Learn one complete legume-based meal per week until you have five. Storage food you don't know how to cook is not an asset. Red lentil soup, black bean tacos, chickpea curry, white bean stew, and split pea soup are all under 30 minutes, require no special equipment, and cost less than $2 per serving. The goal isn't to replace your current diet — it's to expand your repertoire so disruptions don't strand you.

Stop treating plant-based alternatives as interchangeable with whole plant foods. A Beyond Burger and a cup of dried pinto beans are not equivalent from a resilience standpoint, even if they're similar nutritionally. One requires a functioning cold supply chain, a specific distribution deal, and a company that stays solvent. The other requires a pot of water.

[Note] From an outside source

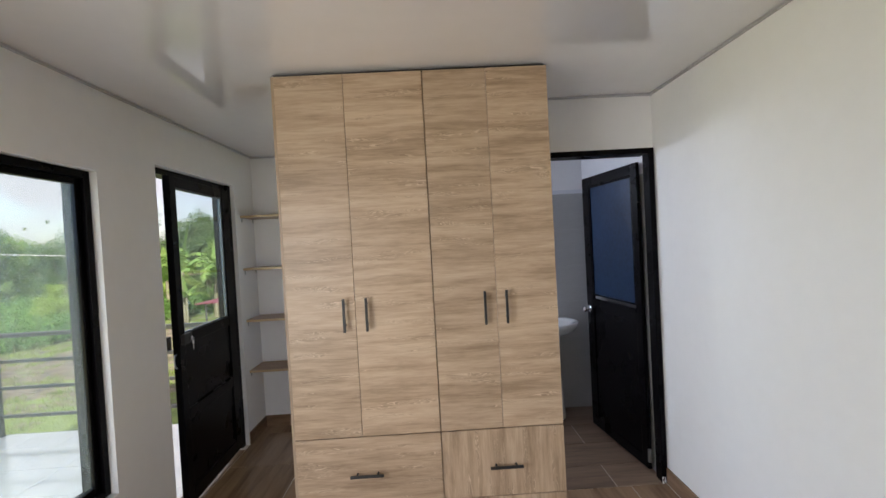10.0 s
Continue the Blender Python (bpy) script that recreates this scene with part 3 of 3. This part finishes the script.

For everyday meals, use what you prefer. For your backup food strategy, build on commodities.

The bigger picture

The plant-based industry's struggles are, in a roundabout way, useful information for household planners. They confirm what resilient food systems have always looked like: cheap, storable, widely grown, minimally processed. Lentils have fed people through wars, droughts, and economic collapses for thousands of years. They don't need a marketing campaign.

The goal here isn't to eat beans every day or abandon any product you enjoy. It's to make sure the foundation of your family's food supply doesn't depend on a venture-funded brand making its next earnings call. Durable households eat from a wide base. Shelf-stable legumes are one of the cheapest ways to widen that base starting this week.